民事再生法198条には以下のとおり定められています。
「 住宅資金貸付債権については、再生計画において、住宅資金特別条項を定めることができる。ただし、住宅の上に第53条1項に規定する担保権(196条3号に規定する抵当権を除く)が存するとき、または、住宅以外の不動産にも同号に規定する抵当権が設定されている場合において当該不動産の上に第53条1項に規定する担保権で当該抵当権に後れるものが存するときは、この限りでない。

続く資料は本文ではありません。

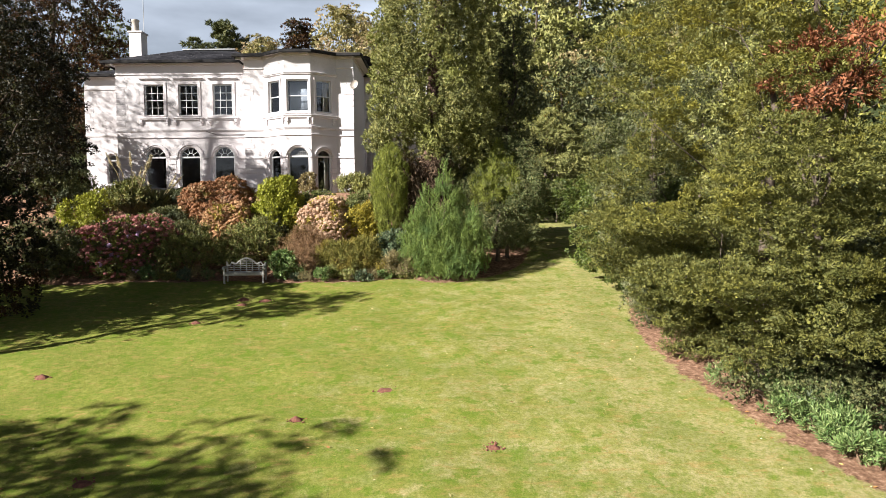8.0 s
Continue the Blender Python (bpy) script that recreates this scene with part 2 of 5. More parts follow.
M["hemlock"] = leaf_mat("hemlock_sprays", ((0.0, (0.040, 0.071, 0.024)), (0.5, (0.086, 0.129, 0.041)), (1.0, (0.140, 0.167, 0.064))), None, rough=0.55, glow=0.18)
M["laurel"] = leaf_mat("glossy_laurel_leaves", ((0.0, (0.030, 0.055, 0.009)), (0.4, (0.048, 0.087, 0.013)), (0.8, (0.073, 0.119, 0.020)), (1.0, (0.108, 0.143, 0.028))), (0.042, 0.079, 0.014), (0.5, 0.75), 0.9, 0.42, 0.22, 0.35)
M["hazel"] = leaf_mat("mixed_shrub_leaves", ((0.0, (0.053, 0.085, 0.024)), (0.5, (0.085, 0.125, 0.033)), (0.85, (0.121, 0.155, 0.046)), (1.0, (0.156, 0.167, 0.055))), (0.116, 0.163, 0.029), (0.52, 0.7), 0.7, 0.42, 0.28)
M["holm"] = leaf_mat("silvery_evergreen_leaves", ((0.0, (0.022, 0.037, 0.009)), (0.5, (0.044, 0.068, 0.017)), (0.9, (0.077, 0.097, 0.029)), (1.0, (0.20, 0.21, 0.12))), (0.215, 0.22, 0.13), (0.54, 0.66), 0.9, 0.5, 0.18, 0.3)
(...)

」

 文中に引用されている、民事再生法53条1項は「再生手続開始の時において再生債務者の財産につき存する担保権(特別の先取特権、質権、抵当権または商法の規定による留置権をいう)を有する者は、その目的である財産について、別除権を有する」という規定であり、民事再生法196条3号は「住宅資金貸付債権 住宅の建設若しくは購入に必要な資金(住宅の用に供する土地又は借地権の取得に必要な資金を含む)または住宅の改良に必要な資金の貸付けに係る分割払の定めのある再生債権であって、当該債権又は当該債権に係る債務の保証人(保証を業とする者に限る)の主たる債務者に対する求償権を担保するための抵当権が住宅に設定されているものをいう」となっています。

 読むと難しいですが、住宅を守るために、住宅ローン特則付の個人民事再生をしようとするときは「住宅ローンの銀行などの金融機関、あるいは、金融機関の子会社か、提携している保証会社の抵当権だけがついている場合にのみ許される」ということです。

 住宅ローンの他に抵当権がついている場合で、よくあるのが、商売をしている方などが、国民生活金融公庫から運転資金を借入れるときにつけた抵当権、サラ金(多いのはアイフルです)の不動産担保ローンで、まれに、社会保険事務所や国税、ヤミ金を含む高利貸しなどが担保をつけています。

 この場合は、抵当権がついたままでは個人民事再生ができませんから、どうしても住宅を守りたい場合は、親戚等の援助などで返済して抵当権を抹消してから個人民事再生を申立てるか、任意整理を選ぶことになります。
 しかし、現実には、どちらも難しいでしょう。

 ということで、住宅ローンの支払が苦しい場合に、安易に、サラ金の不動産担保ローンや、高利貸しからお金を借りて、抵当権をつけてはいけません。
 また、社会保険事務所や国税に抵当権を設定することも厳禁です。

 なお、サラ金、高利貸しは、不動産の剰余価値(「時価」マイナス「一番抵当の債務額」)を狙っているのではなく、個人民事再生の申立てを妨害する目的か、あるいは、個人民事再生にあたり、自分の貸金だけは親戚などの援助で返済してもらおうと考えていることが大半と考えてもよいでしょう。


 あと1点注意すべきことは、マンションの管理費を滞納していている場合には、別除権(特別の先取特権)があるときは、余計な抵当権がついている場合と同じです。
 個人民事再生申立前に、滞納管理費を完済しておかなければなりません。